DFSP San Pedro Outlease Frequently Asked Questions

1.  What is Defense Fuel Support Point (DFSP) San Pedro, and why is it important?

DFSP San Pedro, began operation in 1943, and has provided a strategic location in the Pacific region for sourcing of fuel for Navy ships and other military entities. The facility has been used to receive, store, and distribute marine and jet fuels for military use in California, Arizona, and Nevada. Other than the Navy fuel pier in San Diego, it is the only Navy-owned facility potentially capable of ship fueling in the region.  DFSP San Pedro is a Special Area within the Naval Weapons Station Seal Beach area of responsibility.

2.  What is the Navy proposing to do, and why is it needed?

The Navy proposes to enter into a commercial outlease of DFSP San Pedro property and related pipelines. The need for the Proposed Action is to ensure the fullest possible use and continued maintenance of the Navy’s assets (e.g., the DFSP San Pedro Main and Marine Terminals and associated pipelines) through the commercial use of facilities and infrastructure.

3.  What is an outlease?

An outlease in this case refers to the leasing of military-owned property. The Navy would pursue an outlease to allow for retention of the property for future Navy use, sustainment of the Navy’s property, and collection of fair market value in exchange for a lessee’s use of DFSP San Pedro. The areas at DFSP San Pedro proposed for outlease consists of up to approximately 300 acres of the Main Terminal, with a second outlease including the approximately 8.3-acre Marine Terminal.

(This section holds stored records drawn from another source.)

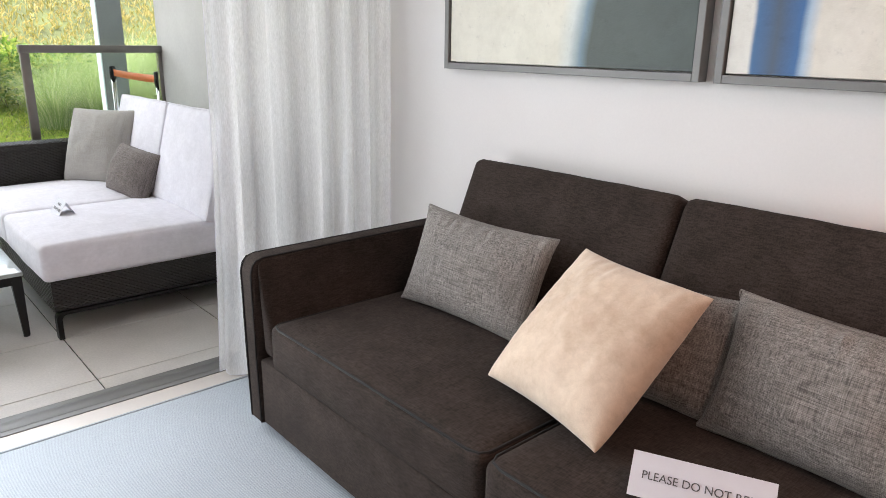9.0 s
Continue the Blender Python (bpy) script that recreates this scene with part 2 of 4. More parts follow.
def painting_mat(name, stops, curve):
    """Scraped oil paint: colour blocks side by side along the canvas, with soft wavering edges."""
    m, n, l, bs = node_mat(name)
    vec = coords(n, l)
    sp = n.new("ShaderNodeSeparateXYZ")
    l.new(vec, sp.inputs[0])
    rough_n = noise_of(n, l, vec, 30, 6, 0.7)
    wob = noise_of(n, l, coords(n, l, (1, 1, 1)), 5, 3)
    zz = math_node(n, l, "MULTIPLY", math_node(n, l, "MULTIPLY", sp.outputs[2], sp.outputs[2]), curve)
    u = math_node(n, l, "ADD", math_node(n, l, "ADD", sp.outputs[1], zz), math_node(n, l, "MULTIPLY", math_node(n, l, "SUBTRACT", wob, 0.5), 0.03))
    col = ramp(n, l, u, stops)
    mott = noise_of(n, l, vec, 7, 6, 0.7)
    col = mix(n, l, "MULTIPLY", 0.5, col, ramp(n, l, mott, [(0.35, (0.8, 0.78, 0.74)), (0.6, (1.06, 1.05, 1.03))]))
    col = mix(n, l, "MULTIPLY", 0.4, col, ramp(n, l, rough_n, [(0.28, (0.6, 0.6, 0.6)), (0.42, (1, 1, 1))]))
    l.new(col, bs.inputs["Base Color"])
    bs.inputs["Roughness"].default_value = 0.55
    bump_to(n, l, bs, math_node(n, l, "ADD", rough_n, mott), 0.5, 0.004)
    return m


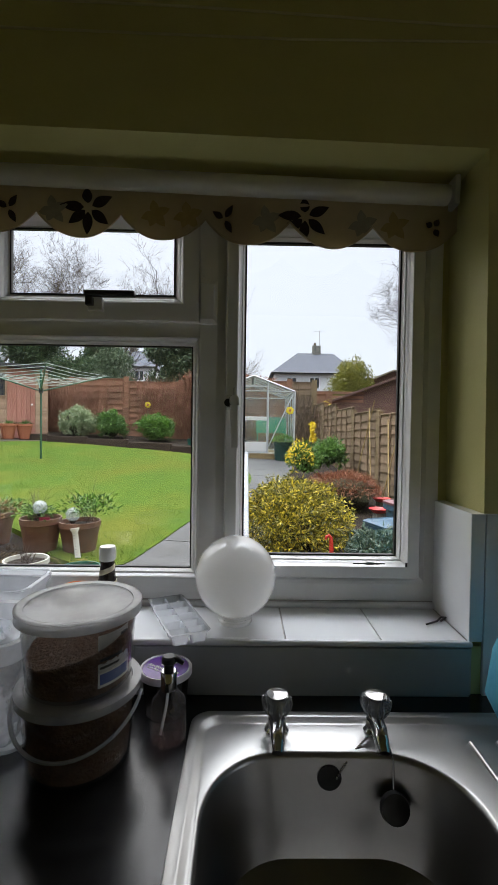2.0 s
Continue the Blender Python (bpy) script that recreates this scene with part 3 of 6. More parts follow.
for i, (x0, x1) in enumerate(((-7.4, -5.6), (-5.6, -3.8), (-3.8, -2.0), (-2.0, -0.2), (-0.2, 1.6), (1.6, 2.42))):
    zb = 1.15
    zt = 3.15 + 0.05 * math.sin(i * 2.1) + (0.07 if i == 5 else 0)
    fence_panel((x0 + 0.04, 13.7), (x1 - 0.04, 13.7), zb, zb, zt - zb, M_FENCER if i < 5 else M_FENCE, 10, 4, "red-brown overlap fence panel at the garden's end", 1, group="back fence")


def trellis(a, b, z0, h, arch, mat, label):
    a, b = Vector(a), Vector(b)
    L = (b - a).length
    ob = thing("trellis", (a.x, a.y, z0), label, "trellis", "fence trellis")
    ob.rotation_euler = (0, 0, math.atan2(b.y - a.y, b.x - a.x))

    def local(name, bm):
        me = bpy.data.meshes.new(name)
        bm.to_mesh(me)
        bm.free()
        me.materials.append(mat)
        new(name, me).parent = ob
    n = int(L / 0.15)
    for k in range(n + 1):
        x = 0.03 + (L - 0.06) * k / n
        local("slat", box(x - 0.011, x + 0.011, -0.008, 0.008, 0, h + arch * math.sin(math.pi * k / n)))
    z = 0.02
    while z < h + arch - 0.05:
        if z > h:
            e = math.asin(min(1, (z - h) / arch)) / math.pi
        else:
            e = 0
        local("rail", box(0.03 + L * e, L * (1 - e) - 0.03, -0.02, -0.009, z - 0.011, z + 0.011))
        z += 0.15
    local("arch_rail", tube([(0.03 + (L - 0.06) * k / 12, 0, h + arch * math.sin(math.pi * k / 12)) for k in range(13)], 0.018, 6))
    return ob


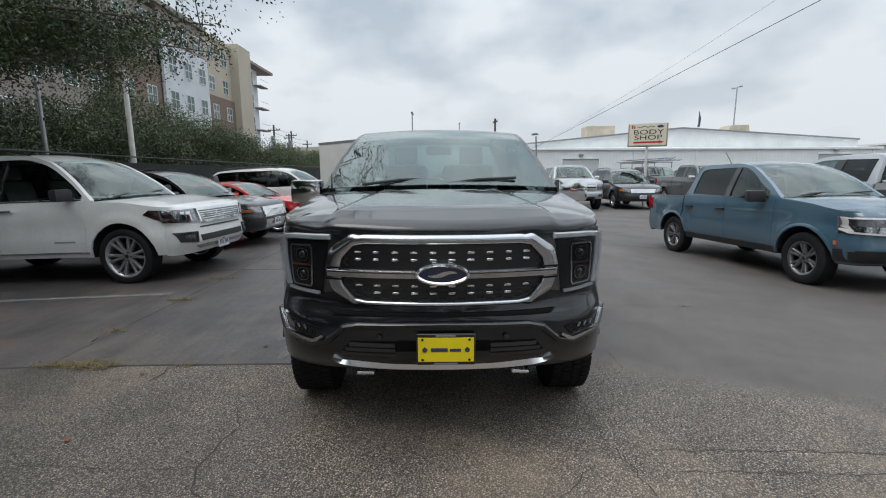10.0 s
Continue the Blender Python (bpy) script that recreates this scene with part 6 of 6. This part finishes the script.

4.  When would commercial operations start at the Marine and Main terminals?

Commercial operations at the Main and Marine Terminals would start following the signing of commercial outlease agreements with the Navy.  The Marine Terminal lease is currently scheduled to be signed in fall 2022.   The Main Terminal lease is currently scheduled to be signed in early 2024, although this schedule could change depending upon the time required to complete environmental documentation. 

5.  How much would this project cost and where would the money come from?

Most project costs will be borne by the commercial lessees. Because of this, the full extent of the costs will not be known until the commercial outleases are awarded. The lessees would assume all expenses required to rehabilitate, operate, and maintain the complex.

6.  What happened to the Navy requirement to fuel ships?

The requirement for contingency fueling of Navy ships still exists, however, the Navy has made the decision to utilize other assets and capabilities to meet this need.

7.  Why is the Navy still moving forward with the outleases if there is no longer a need use the facilities to fuel Navy ships?

The properties are still considered to be a strategic location and asset, to be retained for future operational requirements.

8.  Is the Navy going to release a revised Draft Environmental Assessment on the Main Terminal site for further public review and comment?

The Navy has released the Final EA for the Marine Terminal lease. For the Main Terminal outlease, the Navy is currently determining if a Supplemental Environmental Assessment is needed.  If a Supplemental Environmental Assessment is needed, an additional public review and comment period would be included in this process.

9.  When will the Navy be able to provide more information on the future uses of the property?

The Navy will be able to provide more information following the completion of each individual solicitation process. The Marine Terminal solicitation is currently scheduled to complete in fall 2022. The Main Terminal solicitation is currently scheduled to complete in early 2024, once all environmental documentation is complete.